This project is part of the Graduation Project in Computer Science (PGC) at UFABC. The work is a case study on decomposing a monolithic application into a microservices architecture.
As the practical outcome, the project delivers a prototype of the User microservice, which represents one of the decomposed domains from the original monolithic application.
This project uses:
Java 17.0.6-tem
Docker 4.46.0
The service was done using a MacOs system.
To select Java version, sdkman was used.
Sdkman installation guide
After installing sdkman, install java version:
sdk install java 17.0.16-tem
To use the version in .sdkmanrc:
sdk env
Start docker containers:
docker-compose up
To build the application:
./gradlew clean build
To run the tests and check the statuses:
./gradlew clean test
To run the api locally (build the application first):
./gradlew bootRun
Swagger is an interactive API documentation tool that allows developers to visualize and test endpoints directly from the browser. It is automatically generated based on your application’s OpenAPI (Swagger) annotations.

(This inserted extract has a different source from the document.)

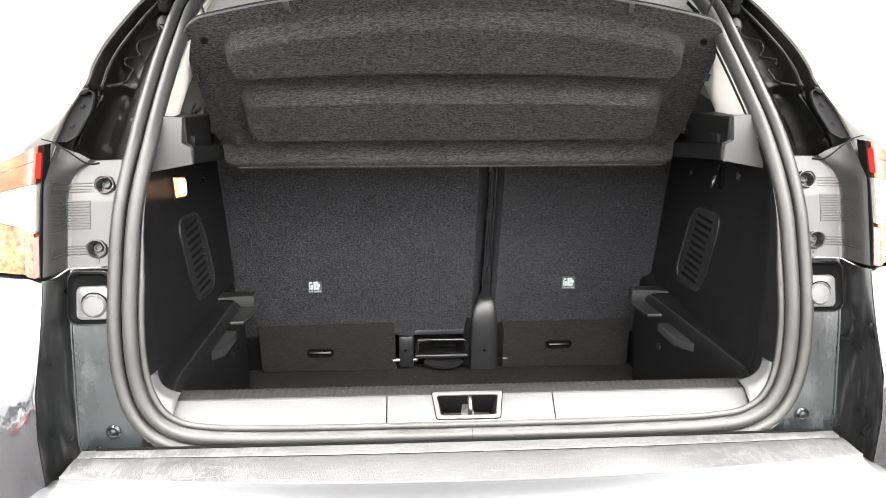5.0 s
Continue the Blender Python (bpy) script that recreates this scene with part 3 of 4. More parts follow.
        add_disc(h_bm, (c[0] + s * 0.0015, c[1] + 0.0125, c[2] - 0.001), (0, -1, tilt), [(0.0064, -0.004), (0.0064, 0.0010), (0.0056, 0.0022), (0.0040, 0.0024), (0.0030, 0.0004), (0.001, 0.0004)])
        part("screw", h_bm, M_FOOT, cup, "dark recessed screw")
    for zc, n, x_from in ((0.9835, 4, 0.543), (1.0315, 11, 0.5395), (1.0685, 4, 0.538)):
        for k in range(n):
            z = zc + (k - (n - 1) / 2) * 0.0037
            line = [Vector(q) for q in cover_line(z)]
            a = line[2].lerp(line[3], min(1, max(0, (x_from - line[2].x) / (line[3].x - line[2].x))))
            rib_bm = bmesh.new()
            add_tube(rib_bm, [(s * q.x, q.y, q.z) for q in (a, line[3], line[4], line[5], line[6], line[6].lerp(line[7], 0.7))], 0.0008, 6)
            part("rib", rib_bm, M_COVER, cover)
    stem_bm = bmesh.new()
    add_tube(stem_bm, [(s * 0.5395, depth_at(z) - 0.0098, z) for z in (1.011, 1.03, 1.0515)], 0.0008, 6)
    part("rib", stem_bm, M_COVER, cover)
    for k, xk in enumerate((0.512, 0.532, 0.547)):
        bar_bm = bmesh.new()
        add_prism(bar_bm, [Vector((s * a, depth_at(b) - 0.0062, b)) for a, b in rounded(xk, 0.9675, 0.010, 0.006, 0.0025, 2)], (0, -0.0015, 0))
        part("moulded_mark", bar_bm, M_COVER, cover)

    # tail lamp, in bands
    lamp = None

    def lamp_point(v, z0):
        bulge = 0.006 * math.sin(math.pi * (z0 - 0.94) / 0.2)
        drop = max(0.0, abs(v.x) - 0.585) * 0.36 * max(0, z0 - 0.96) / 0.17
        rise = max(0.0, abs(v.x) - 0.585) * 0.30 * max(0.0, 1 - abs(z0 - 1.019) / 0.058)
        return Vector((v.x, v.y - bulge, v.z - drop + rise))

    for name, mat, zs, lab in (("clear_lens", M_CLEAR, (1.0195, 1.035, 1.05, 1.065, 1.084), "clear middle lens"), ("amber_lens", M_AMBER, (0.962, 0.975, 0.99, 1.005, 1.0185), "amber lower lens"),
                               ("red_lens", M_PEACH, (1.085, 1.095, 1.105, 1.115), "pale red upper lens"), ("lamp_cap", M_PEACH, (1.116, 1.125, 1.134), "red top of the lamp")):
        b = bmesh.new()
        add_shell(b, [[lamp_point(v, z) for v in skin_row(z, s, 0.588, lamp_rear(z))[:28]] for z in zs], (0, 0.02, 0))
        ob = part(name, b, mat, lamp or car, lab)
        if lamp is None:
            ob.name = "tail_lamp"
            ob["label"] = "tail lamp with red, clear and amber lenses"
            lamp = ob
    for mat, zs in ((M_RED, (1.091, 1.10, 1.112, 1.124)), (M_REFLECT, (0.963, 0.98, 1.0, 1.016))):
        b = bmesh.new()
        rows = [[Vector((s * (0.582 + 0.0024 * k), lamp_rear(z) - 0.003 - 0.006 * math.sin(math.pi * (z - 0.94) / 0.2) - 0.003 * k, z)) for k in range(3)] for z in zs]
        add_shell(b, rows, (0, 0.014, 0))
        part("lens_edge", b, mat, lamp, "bright lens edge strip")
    b = bmesh.new()
    add_shell(b, [[Vector((s * (0.5805 + 0.0015 * k), lamp_rear(z) - 0.002 - 0.005 * math.sin(math.pi * (z - 0.94) / 0.2), z)) for k in range(2)] for z in (0.960, 0.98, 1.02, 1.06, 1.10, 1.134)], (0, 0.02, 0))
    part("lamp_gasket", b, M_HOLE, lamp)
    bowl_bm = bmesh.new()
    add_shell(bowl_bm, [[v + Vector((0, 0.035, 0)) for v in skin_row(z, s, 0.60, lamp_rear(z))[:26]] for z in (0.955, 1.0, 1.05, 1.09)], (0, 0.03, 0))
    part("lamp_bowl", bowl_bm, M_WHITE, lamp, "pale reflector bowl")

    # upper gutter and the roof's side
    gutter_bm, skin_bm = bmesh.new(), bmesh.new()
    g_rows, k_rows = [], []
    edge = spline([(0.578, 0.014, 1.090), (0.583, 0.029, 1.117), (0.583, 0.042, 1.134), (0.575, 0.071, 1.168), (0.562, 0.098, 1.199), (0.555, 0.114, 1.217), (0.553, 0.131, 1.236), (0.546, 0.160, 1.264),
                   (0.534, 0.187, 1.290), (0.513, 0.228, 1.328), (0.488, 0.268, 1.363), (0.460, 0.305, 1.395), (0.42, 0.340, 1.425), (0.35, 0.368, 1.450)], 4)
    for e in edge:
        zi = min(e.z - 0.01 - 0.02 * ease((1.24 - e.z) / 0.08), 1.385)
        inner, outer = Vector((seal_x(zi) + 0.02, depth_at(zi) + 0.012, zi)), e
        basin = ease((1.215 - e.z) / 0.02)
        hollow = 0.036 * min(1, max(0.25, (1.42 - e.z) / 0.2)) + 0.022 * basin
        pts = [inner, inner.lerp(outer, 0.22) + Vector((0, hollow * 0.6, 0)), inner.lerp(outer, 0.48) + Vector((0, hollow, 0.004)), inner.lerp(outer, 0.68) + Vector((0, hollow * 0.8, 0)),
               outer + Vector((-0.0185, 0.012 + 0.02 * basin, -0.005)), outer + Vector((-0.0145, 0.007 + 0.025 * basin, -0.004)), outer + Vector((-0.0095, 0.018 + 0.01 * basin, -0.004)), outer + Vector((-0.003, 0.006, -0.001)), outer]
        g_rows.append([Vector((s * q.x, q.y, q.z)) for q in spline(pts, 2)])
        # the roof skin outside the gutter: a rounded shoulder, widest over the lamp
        wide = float(np.interp(e.z, (1.09, 1.125, 1.15, 1.17, 1.20, 1.235, 1.30, 1.37, 1.45), (0.060, 0.046, 0.022, 0.009, 0.006, 0.0135, 0.013, 0.009, 0.004)))
        out = [outer, outer + Vector((wide * 0.2, -0.001, 0.003)), outer + Vector((wide * 0.65, 0.003, 0.004)), outer + Vector((wide, 0.010, 0.003)), outer + Vector((wide + 0.018, 0.056, 0.008)), outer + Vector((wide + 0.045, 0.15, 0.018)), outer + Vector((wide + 0.065, 0.40, 0.03)), outer + Vector((wide + 0.075, 0.8, 0.03))]
        k_rows.append([Vector((s * q.x, q.y, q.z)) for q in spline(out, 3)])
    add_shell(gutter_bm, g_rows, (s * 0.004, 0.008, 0))
    add_shell(skin_bm, k_rows, (-s * 0.003, 0.014, -0.008))
    roof_side = part("roof_side", skin_bm, M_ROOF, car, "black painted roof pillar")
    gutter = part("rain_gutter", gutter_bm, M_GUTTER, roof_side, "dusty black rain gutter")
    # wavy bead of sealant along the gutter
    bead = []
    way = spline([(0.484, 0.190, 1.300), (0.484, 0.178, 1.287), (0.504, 0.170, 1.277), (0.508, 0.158, 1.262), (0.503, 0.150, 1.252), (0.519, 0.144, 1.248), (0.517, 0.136, 1.240), (0.509, 0.126, 1.231), (0.514, 0.116, 1.219), (0.517, 0.108, 1.212), (0.531, 0.106, 1.2085), (0.545, 0.106, 1.208)], 6)
    for q in way:
        near = min(((p - Vector((s * q.x, q.y, q.z))).cross((Vector((s * q.x, q.y, q.z)) - Vector((0, -1.03, 1.25))).normalized()).length, i, j) for i, r_ in enumerate(g_rows) for j, p in enumerate(r_))
        bead.append(Vector((s * q.x, g_rows[near[1]][near[2]].y - 0.002, q.z)))
    bead = spline(bead[::3], 3)
    bead_bm = bmesh.new()
    add_tube(bead_bm, bead, 0.0019, 6)
    part("sealant_bead", bead_bm, M_RAIL, gutter, "wavy bead of sealant")
    rail_rows = [r_ for r_ in g_rows if r_[-1].z > 1.205]
    for j_, rad in ((9, 0.0030), (16, 0.0022)):
        rail_bm = bmesh.new()
        add_tube(rail_bm, [r_[j_] + Vector((0, -0.001, 0)) for r_ in rail_rows[:-6]], rad, 8)
        part("drip_rail", rail_bm, M_RAIL, gutter, "dusty raised drip rail")
    # glossy black end piece of the gutter over the lamp: flat panel, bright ridge, wall into the basin
    ridge = spline([(0.551, 0.099, 1.203), (0.542, 0.095, 1.196), (0.541, 0.080, 1.178), (0.547, 0.062, 1.158), (0.553, 0.048, 1.142), (0.566, 0.041, 1.134)], 5)
    rim = spline([(0.560, 0.102, 1.204), (0.562, 0.097, 1.198), (0.573, 0.076, 1.174), (0.578, 0.059, 1.154), (0.582, 0.044, 1.137), (0.583, 0.041, 1.133)], 5)
    cap_bm = bmesh.new()
    rows_c = []
    for a_, b_ in zip(ridge, rim):
        rows_c.append([Vector((s * q.x, q.y - 0.004 + d_, q.z)) for q, d_ in ((a_ + Vector((0.004, 0.020, 0)), 0), (a_ + Vector((0.001, 0.007, 0)), 0), (a_ + Vector((-0.001, 0.001, 0)), 0), (a_.lerp(b_, 0.08), -0.001), (a_.lerp(b_, 0.2), 0.002), (a_.lerp(b_, 0.55), 0.0045), (a_.lerp(b_, 0.92), 0.003), (b_, 0.001))])
    add_shell(cap_bm, rows_c, (s * 0.002, 0.006, 0))
    cap = part("gutter_cap", cap_bm, M_CAP, gutter, "glossy black plastic gutter end piece", sharp=50)
    ridge_bm = bmesh.new()
    add_tube(ridge_bm, [Vector((s * q.x, q.y - 0.005, q.z)) for q in ridge], lambda f: 0.001 + 0.0022 * math.sin(math.pi * min(1, f * 1.6)) ** 2, 8)
    part("cap_ridge", ridge_bm, M_CAP, cap, "shining edge of the end piece")
    knob_bm = bmesh.new()
    add_prism(knob_bm, [Vector((s * q.x, q.y - 0.006, q.z)) for q in spline([(0.552, 0.103, 1.2065), (0.561, 0.102, 1.2045), (0.5655, 0.098, 1.199), (0.560, 0.096, 1.1965), (0.551, 0.099, 1.201)], 3, closed=True)], (0, 0.008, 0), 0.002)
    part("cap_knob", knob_bm, M_CAP, cap, "grey end knob")
    for q in ((0.557, 0.083, 1.180), (0.566, 0.060, 1.153)):
        nub = bmesh.new()
        add_disc(nub, (s * q[0], q[1] - 0.001, q[2]), (0, -1, 0.5), [(0.0045, -0.004), (0.0045, 0.0006), (0.0035, 0.0014), (0.001, 0.0016)], 12)
        part("cap_nub", nub, M_CAP, cap)
    joint_bm = bmesh.new()
    add_tube(joint_bm, spline([(s * 0.522, 0.030, 1.1045), (s * 0.536, 0.021, 1.1055), (s * 0.563, 0.028, 1.122), (s * 0.584, 0.035, 1.1335), (s * 0.600, 0.034, 1.1385)], 5), lambda f: 0.0016 - 0.0009 * f, 6)
    part("joint_gap", joint_bm, M_HOLE, gutter)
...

Once the application is running, open the Swagger UI in your browser. From the UI you can:
- See all available endpoints
- Inspect request/response schemas
- Execute API calls directly
- Validate payloads
Swagger: http://localhost:8080/swagger-ui/index.html
OpenAPI Json: http://localhost:8080/v3/api-docs
Prometheus is a monitoring and alerting system that collects numerical metrics from your application.
Your service exposes metrics through a /actuator/prometheus endpoint (Spring Boot) or another configured metrics endpoint.
Prometheus periodically scrapes the application to retrieve metric data such as HTTP Requests Count.
Prometheus UI: http://localhost:9090
Grafana is a visualization platform that lets you build dashboards using Prometheus, Loki, and other data sources.
Grafana UI: http://localhost:3000
Loki is a log aggregation system optimized for labels and querying.
The application writes logs to a file (app/logs/app.log), and the Loki Agent / Promtail sends these logs to Loki.
With Loki connected to Grafana, you can query logs using LogQL.